September 3rd, 2018 at 10:41 am
In almost any shape, Raffles is my kind of guy. But sadly, he was actually killed off by Hornung. A sad day in this household.
September 3rd, 2018 at 11:19 am
Ditto on that, Barry
Given all of the reading material I have in this house, and finding the need to narrow down the focus in what I choose to read next, I have begun to make some ‘rules’ for myself.
I won’t bore you by going through most of of them, because even though they’re rules, they’re still always subject to change. But one of them that’s held firm for a while is this. No more reading book and stories written by one author about another author’s character.
No more fake Spenser, Bond, Poirot, Wolfe, Mason, even Holmes. Not for me. Especially the latter. Enough already!
But one exception is the multitude of Barry Perowne Raffles stories. I can’t tell you why, but I enjoy those almost as much as those Hornung wrote himself. And it should be noted, I think, that Perowne wrote more of them than Hornung did.
September 3rd, 2018 at 7:24 pm
Hornung is the onlie begettor, but Perowne was a better genre writer than Hornung, and able to catch enough of the original voice to tie it to plots that are more genre works than most of Hornung’s more romantic but often clever tales.

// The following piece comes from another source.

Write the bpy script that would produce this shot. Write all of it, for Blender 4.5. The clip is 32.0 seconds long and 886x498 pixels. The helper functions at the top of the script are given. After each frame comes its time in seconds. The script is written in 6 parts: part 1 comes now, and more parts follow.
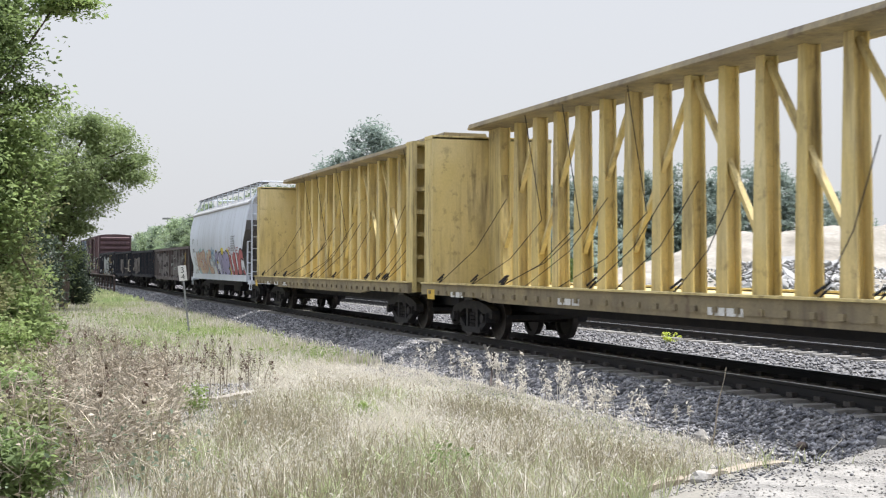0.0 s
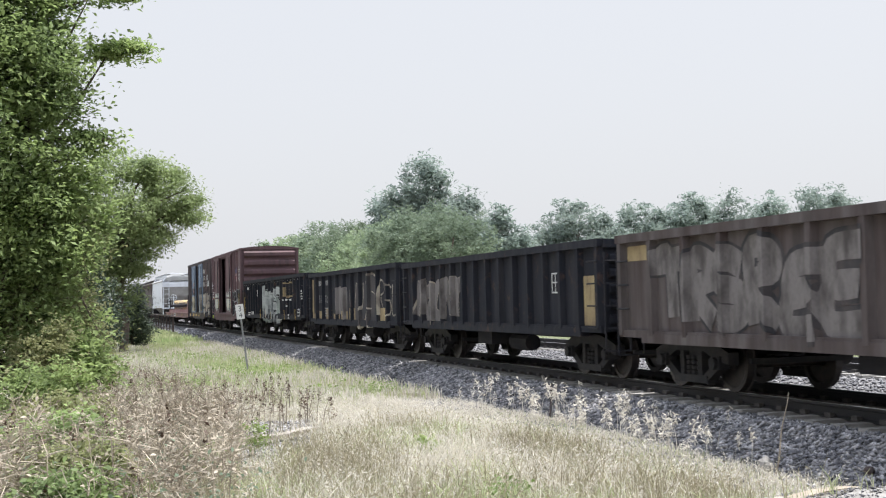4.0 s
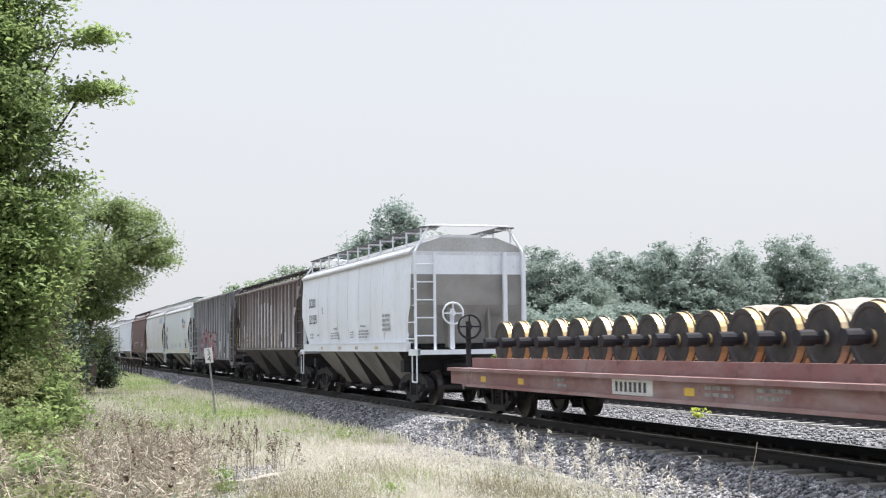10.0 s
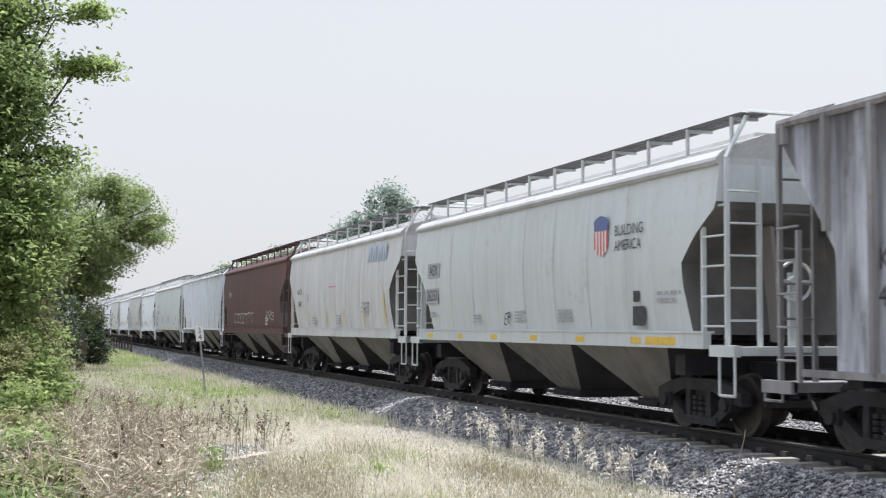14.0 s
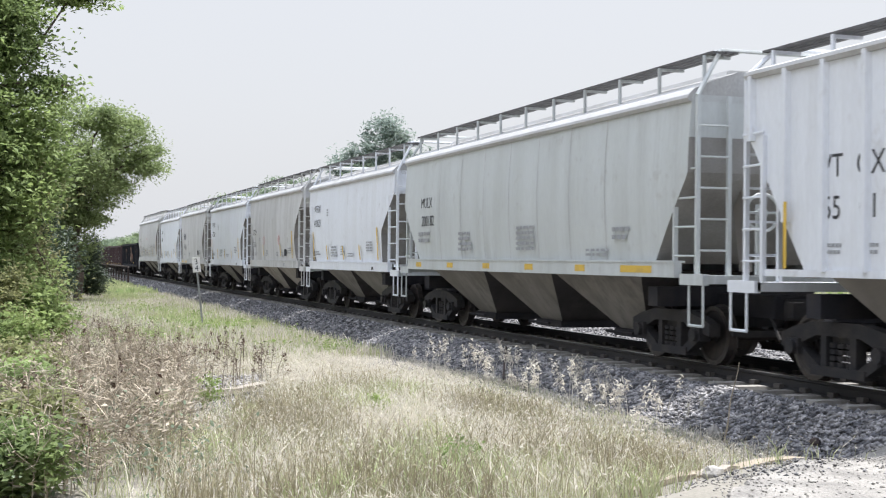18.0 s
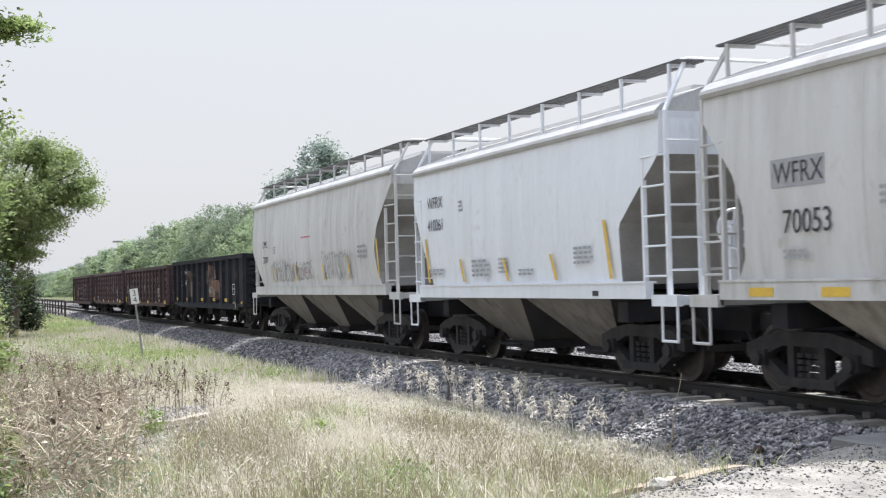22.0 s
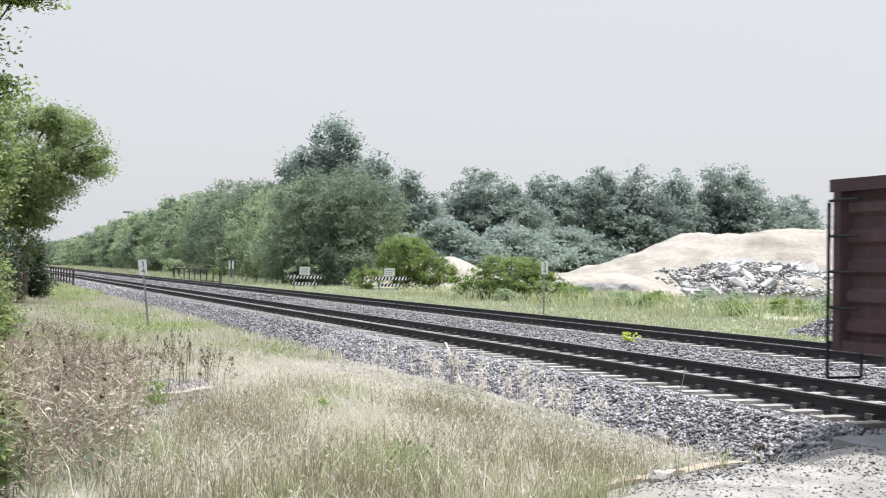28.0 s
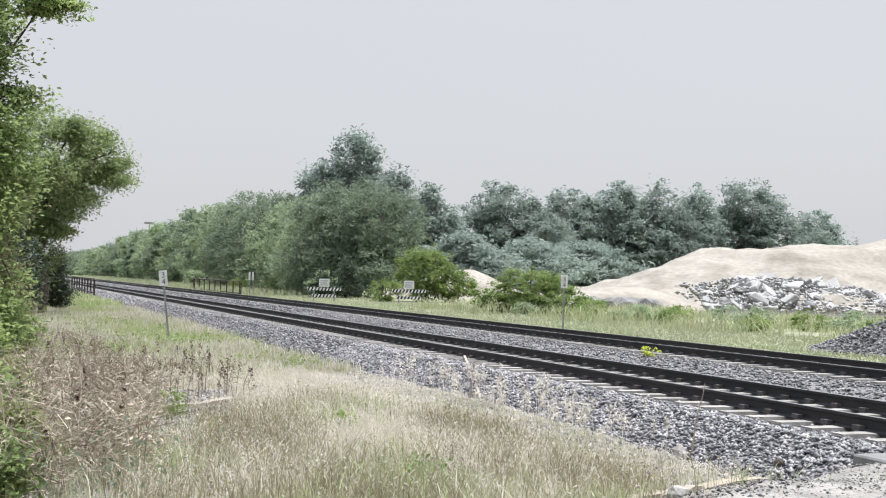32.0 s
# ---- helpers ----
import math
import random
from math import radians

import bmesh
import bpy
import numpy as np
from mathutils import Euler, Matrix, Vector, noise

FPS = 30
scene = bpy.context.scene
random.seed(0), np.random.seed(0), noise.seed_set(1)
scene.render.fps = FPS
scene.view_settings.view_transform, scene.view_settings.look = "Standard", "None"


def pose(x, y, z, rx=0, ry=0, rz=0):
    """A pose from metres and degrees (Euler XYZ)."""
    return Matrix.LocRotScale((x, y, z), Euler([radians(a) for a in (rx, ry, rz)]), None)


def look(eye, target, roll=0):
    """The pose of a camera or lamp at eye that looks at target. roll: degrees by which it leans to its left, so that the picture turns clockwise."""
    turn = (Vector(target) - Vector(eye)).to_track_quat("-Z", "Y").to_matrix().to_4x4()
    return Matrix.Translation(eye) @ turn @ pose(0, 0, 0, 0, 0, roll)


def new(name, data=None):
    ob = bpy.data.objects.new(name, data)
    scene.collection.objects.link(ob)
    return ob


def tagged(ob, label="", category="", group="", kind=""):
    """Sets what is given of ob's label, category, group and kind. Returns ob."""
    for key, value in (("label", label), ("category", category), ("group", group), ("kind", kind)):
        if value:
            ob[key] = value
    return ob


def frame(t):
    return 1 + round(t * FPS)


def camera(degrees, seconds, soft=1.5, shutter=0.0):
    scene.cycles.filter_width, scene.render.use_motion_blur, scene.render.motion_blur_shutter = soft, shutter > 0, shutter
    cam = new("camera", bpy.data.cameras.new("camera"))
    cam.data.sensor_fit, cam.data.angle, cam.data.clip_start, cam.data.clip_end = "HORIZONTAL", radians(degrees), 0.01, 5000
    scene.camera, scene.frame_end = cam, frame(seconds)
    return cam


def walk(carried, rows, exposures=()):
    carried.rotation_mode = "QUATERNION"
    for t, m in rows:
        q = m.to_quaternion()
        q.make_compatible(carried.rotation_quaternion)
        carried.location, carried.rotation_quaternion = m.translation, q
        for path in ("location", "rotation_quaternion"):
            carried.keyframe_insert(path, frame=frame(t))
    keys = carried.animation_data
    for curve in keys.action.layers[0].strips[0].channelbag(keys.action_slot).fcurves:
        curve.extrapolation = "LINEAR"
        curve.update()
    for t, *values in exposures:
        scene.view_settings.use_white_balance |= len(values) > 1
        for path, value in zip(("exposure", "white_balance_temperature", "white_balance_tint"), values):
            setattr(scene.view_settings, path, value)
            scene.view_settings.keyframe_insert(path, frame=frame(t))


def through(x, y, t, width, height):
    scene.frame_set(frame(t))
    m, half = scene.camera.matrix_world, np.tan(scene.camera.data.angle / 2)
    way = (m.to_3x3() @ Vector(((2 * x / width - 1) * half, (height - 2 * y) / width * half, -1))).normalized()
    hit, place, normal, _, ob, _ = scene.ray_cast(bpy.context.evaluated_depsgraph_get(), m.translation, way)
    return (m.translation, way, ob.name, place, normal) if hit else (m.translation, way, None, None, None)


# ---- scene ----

While I agree with Orwell and with Barry, the mystery fan in me prefers Perowne’s post war Raffles stories with their historical setting. He even bothers to explain Raffles supposed death as most of the stories take place after the Boer War.
Perowne’s pre war Raffles is a different matter, certainly not old enough to have died in the Boer war, he emerges in the early thirties as Raffles re seen through the gentleman adventurer genre that then dominated British popular fiction. While Bunny is usually still there as the narrator and Raffles still a top cracksman/jewel thief he still gets involved in some very Saint like adventures, the best of which is probably Perowne’s best Raffles novel THEY HANG THEM IN GIBRALTAR.
Of his nonseries novels I recommend A SINGULAR CONSPIRACY.